Grimoire Lab is a free, open source tool for development data analytics
Some of the features that Grimoire provides are:
- Graphical drill down
- Time frame selection
- Easy sharing/embedding
- Data export
- Query API (Elasticsearch)
- Custom widgets and panels creation
- Easy data validation
- Link to real artifacts
- Search box
Moreover, you can get some extra metrics using Grimoire Labs, like:
Kibana network analysis example
Dependency, as a way of knowing who your project depends on, analyzing:
- Onion model
- ASF Pony Factor
- Bitergia Elephant factor
- Bitergia Zapata factor
- United Fruit Company factor
We’ll write another post telling you what are those variables.
- Geo-analysis based even in time zones to determine the location of the contributions.
- Gender diversity
- Community demography
- Code Review process analytics
- Issues and backlog analytics
- Contributors funnel
Manrique finished his talk, presenting the beta version of Cauldron , a tool to analyze activity in GitHub organizations.
Don’t miss the opportunity for measuring your open source project. We have an entire training tutorial where you can start to learn how to know better your community.

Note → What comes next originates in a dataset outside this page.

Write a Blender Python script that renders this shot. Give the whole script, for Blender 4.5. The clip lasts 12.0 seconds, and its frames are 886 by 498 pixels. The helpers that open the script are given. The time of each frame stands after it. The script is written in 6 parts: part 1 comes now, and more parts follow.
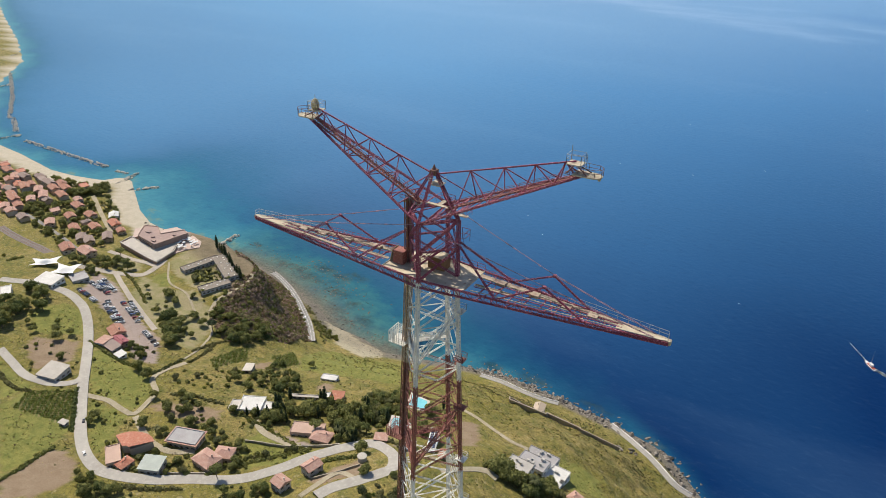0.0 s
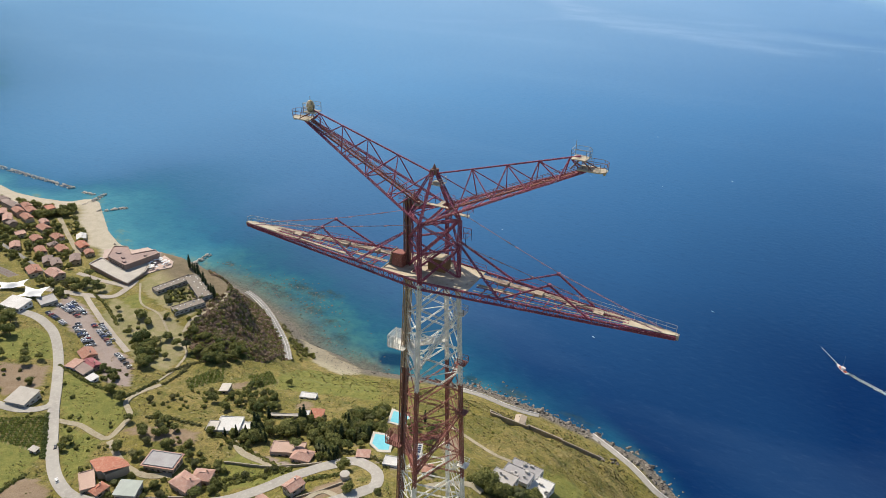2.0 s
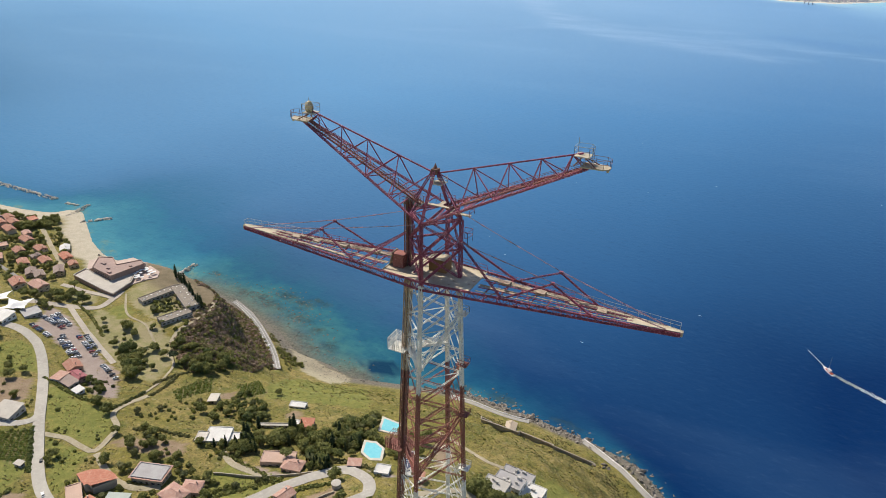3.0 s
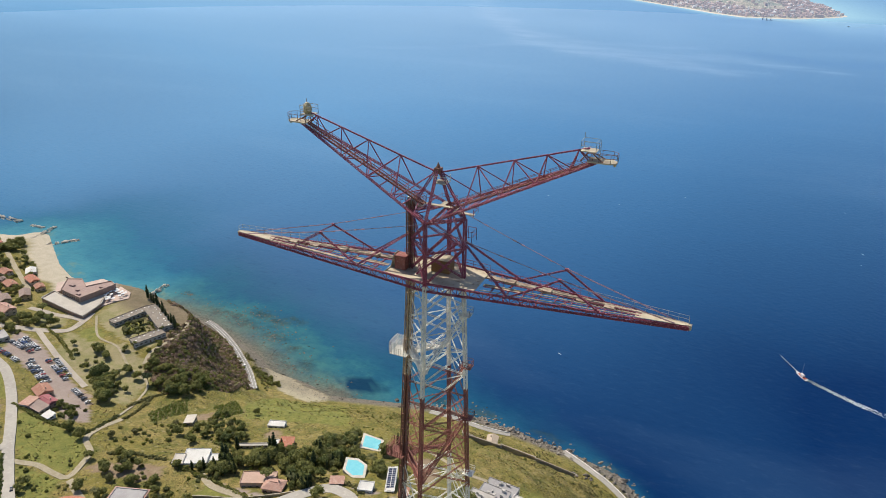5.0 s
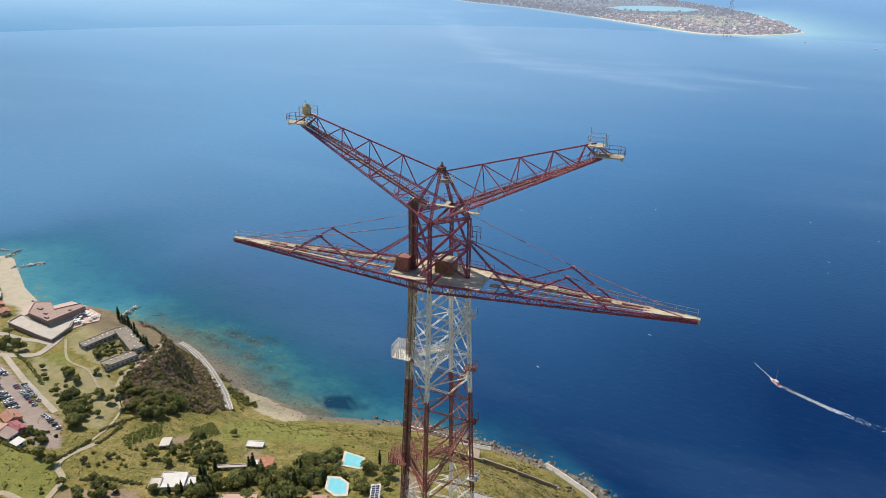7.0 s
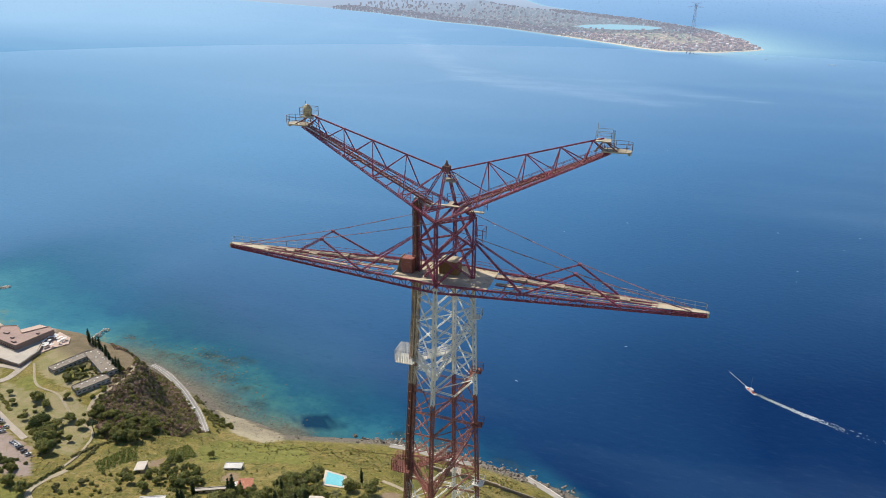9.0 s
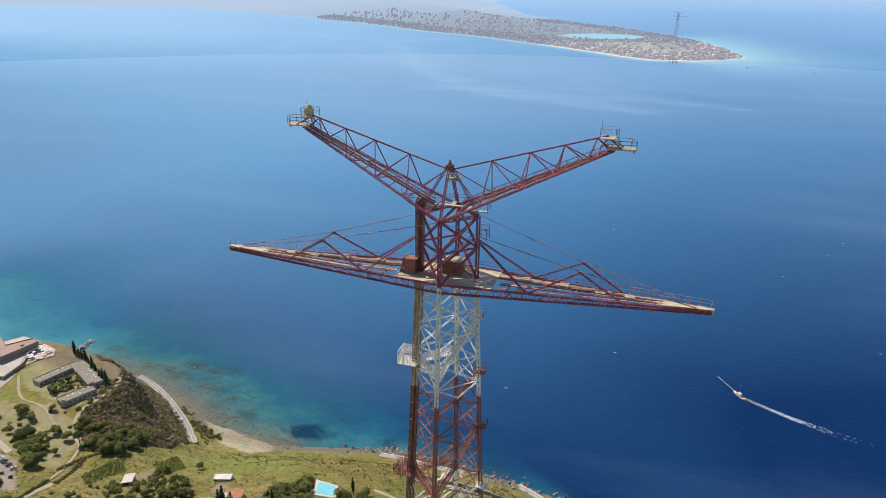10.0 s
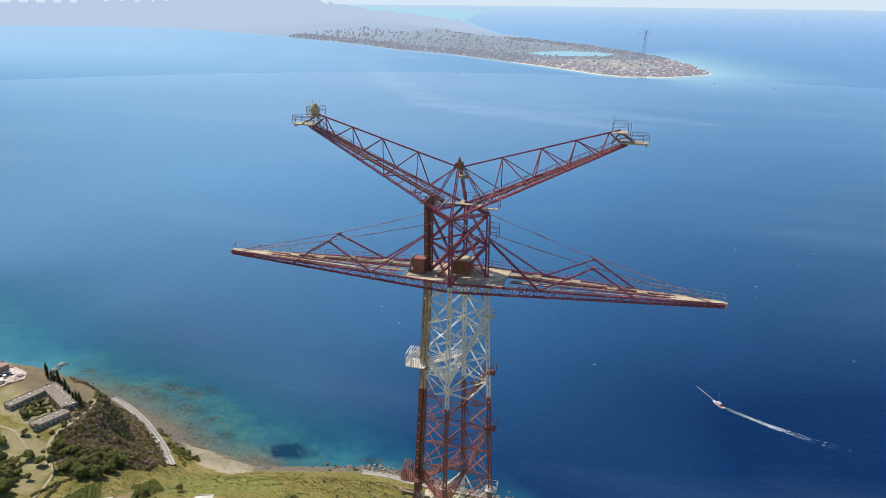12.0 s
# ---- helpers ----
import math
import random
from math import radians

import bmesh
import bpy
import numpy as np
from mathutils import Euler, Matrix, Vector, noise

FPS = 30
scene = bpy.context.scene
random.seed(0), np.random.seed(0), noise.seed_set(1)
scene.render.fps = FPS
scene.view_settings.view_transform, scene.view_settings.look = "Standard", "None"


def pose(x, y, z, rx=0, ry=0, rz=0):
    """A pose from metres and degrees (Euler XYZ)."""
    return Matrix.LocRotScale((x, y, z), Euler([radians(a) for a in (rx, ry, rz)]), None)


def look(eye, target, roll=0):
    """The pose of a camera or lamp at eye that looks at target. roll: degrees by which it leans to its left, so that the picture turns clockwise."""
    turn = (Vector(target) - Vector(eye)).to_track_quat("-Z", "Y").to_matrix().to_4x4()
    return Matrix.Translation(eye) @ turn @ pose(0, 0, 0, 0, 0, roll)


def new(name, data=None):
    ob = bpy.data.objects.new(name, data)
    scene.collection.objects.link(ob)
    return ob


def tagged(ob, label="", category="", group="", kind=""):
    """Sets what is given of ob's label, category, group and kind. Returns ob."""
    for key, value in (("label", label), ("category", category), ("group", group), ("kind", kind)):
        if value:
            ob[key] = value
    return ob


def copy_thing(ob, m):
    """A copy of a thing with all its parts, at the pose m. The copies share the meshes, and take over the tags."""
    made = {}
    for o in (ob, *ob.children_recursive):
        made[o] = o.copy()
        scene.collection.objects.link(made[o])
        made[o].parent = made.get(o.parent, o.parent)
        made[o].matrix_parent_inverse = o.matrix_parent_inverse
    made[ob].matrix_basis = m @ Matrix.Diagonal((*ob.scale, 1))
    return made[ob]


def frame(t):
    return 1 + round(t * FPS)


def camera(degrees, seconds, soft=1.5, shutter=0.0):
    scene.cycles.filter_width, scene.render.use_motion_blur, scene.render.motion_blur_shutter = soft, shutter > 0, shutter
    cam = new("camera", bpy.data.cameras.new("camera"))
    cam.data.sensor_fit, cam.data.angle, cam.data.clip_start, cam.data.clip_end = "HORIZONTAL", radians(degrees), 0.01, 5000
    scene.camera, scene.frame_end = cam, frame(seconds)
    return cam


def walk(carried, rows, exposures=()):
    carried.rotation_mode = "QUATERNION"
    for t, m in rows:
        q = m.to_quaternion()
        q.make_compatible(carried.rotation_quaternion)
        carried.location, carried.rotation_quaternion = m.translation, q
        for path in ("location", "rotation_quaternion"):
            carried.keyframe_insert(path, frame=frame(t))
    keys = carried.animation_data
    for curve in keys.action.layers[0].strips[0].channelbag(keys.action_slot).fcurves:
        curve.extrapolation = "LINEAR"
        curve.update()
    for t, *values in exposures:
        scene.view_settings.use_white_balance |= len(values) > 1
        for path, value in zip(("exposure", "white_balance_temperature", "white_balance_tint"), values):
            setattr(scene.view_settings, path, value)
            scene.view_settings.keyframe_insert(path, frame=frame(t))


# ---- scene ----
cam = camera(63.28, 12.0, soft=0.6)
PATH = [
    (0, (51.011, -85.250, 390.558), (6.756, -8.679, 343.885), 0.994),
    (1, (49.073, -86.252, 389.093), (6.257, -8.221, 343.508), 0.972),
    (2, (47.062, -87.317, 387.668), (5.727, -7.880, 343.156), 0.939),
    (3, (44.990, -88.410, 386.266), (5.179, -7.612, 342.828), 0.898),
    (4, (42.864, -89.503, 384.874), (4.623, -7.382, 342.522), 0.855),
    (5, (40.691, -90.573, 383.482), (4.063, -7.164, 342.234), 0.812),
    (6, (38.477, -91.601, 382.079), (3.498, -6.943, 341.961), 0.772),
    (7, (36.221, -92.575, 380.663), (2.924, -6.709, 341.697), 0.736),
    (8, (33.925, -93.485, 379.229), (2.328, -6.461, 341.436), 0.703),
    (9, (31.585, -94.330, 377.779), (1.690, -6.205, 341.170), 0.672),
    (10, (29.196, -95.112, 376.316), (0.984, -5.955, 340.890), 0.639),
    (11, (26.750, -95.839, 374.844), (0.177, -5.727, 340.585), 0.602),
    (12, (24.236, -96.522, 373.373), (-0.774, -5.545, 340.243), 0.555),
]
walk(cam, [(t, look(eye, target, roll)) for t, eye, target, roll in PATH])

# ---- daylight: high afternoon sun ahead of the camera, clear sky ----
SUN_DIR = Vector((-0.90, 0.42, 1.25)).normalized()
world = bpy.data.worlds.new("sky")
scene.world = world
world.use_nodes = True
wn = world.node_tree.nodes
sky = wn.new("ShaderNodeTexSky")
sky.sky_type = "NISHITA"
sky.sun_disc = False
sky.sun_elevation = math.asin(SUN_DIR.z)
sky.sun_rotation = math.atan2(SUN_DIR.x, SUN_DIR.y)
sky.altitude = 300
sky.air_density, sky.dust_density, sky.ozone_density = 1.0, 0.5, 1.5
world.node_tree.links.new(sky.outputs[0], wn["Background"].inputs[0])
wn["Background"].inputs[1].default_value = 0.094
sun = new("sun", bpy.data.lights.new("sun", "SUN"))
sun.data.energy, sun.data.angle, sun.data.color = 4.0, radians(0.53), (1.0, 0.91, 0.77)
sun.matrix_world = look(SUN_DIR * 1000, (0, 0, 0))
scene.view_settings.exposure = 0.28


# ---- materials ----
def make_mat(name, rough=0.8, metal=0.0):
    m = bpy.data.materials.new(name)
    m.use_nodes = True
    b = m.node_tree.nodes["Principled BSDF"]
    b.inputs["Roughness"].default_value = rough
    b.inputs["Metallic"].default_value = metal
    return m, m.node_tree.nodes, m.node_tree.links, b


def noise_node(N, L, vec, scale, detail=4, rough=0.6):
    n = N.new("ShaderNodeTexNoise")
    n.inputs["Scale"].default_value = scale
    n.inputs["Detail"].default_value = detail
    n.inputs["Roughness"].default_value = rough
    L.new(vec, n.inputs["Vector"])
    return n.outputs["Fac"]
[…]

4. Grimoire Lab: a Python toolkit for software development analytics
The talk explained how to analyze software development repositories of common use in the free software community with GrimoireLab tools , a toolset for software development analytics writing in Python. The talk started by explaining how to retrieve data from git, Bugzilla, GitHub, mailing lists, StackOverflow, Gerrit, and many other repositories, and organizing them in a database.
The architecture of Grimoire is quite simple from the point of view of the data flow:
Usually, data flow starts in the code repositories (git, mailing lists, GitHub). Perceval goes to them and extracts data that you can upload to, for example, Elasticseach (generating a raw index). Perceval is totally database agnostic; it only takes the data and produces a set of JSON files.
Then, for producing valuable indexes, we use GrimoireELK ; Grimoire ELK goes to raw index and enrich this information doing things like calculating how long did it take to close a ticket. With that information we produce again another ElasticSearch index that we call enriched indexes . Those indexes are designed to be used with Kibana for visualizations. Our version of Kibana is called Kibiter .
Apart of that we have Sorting Hat for identities enrichment; it can do things like affiliations for people or check if two mail address belong to the same person.
Our booth to meet friends
Besides the talks we meet friends and community at our boot. And give away some presents!
Presents for our friends
It was our pleasure to have the chance to share tips and trick with developers.
See you next year!
First hours at FOSDEM…our owls were coming
Our booth ready to rock!
Last day at FOSDEM…all owls have flown away!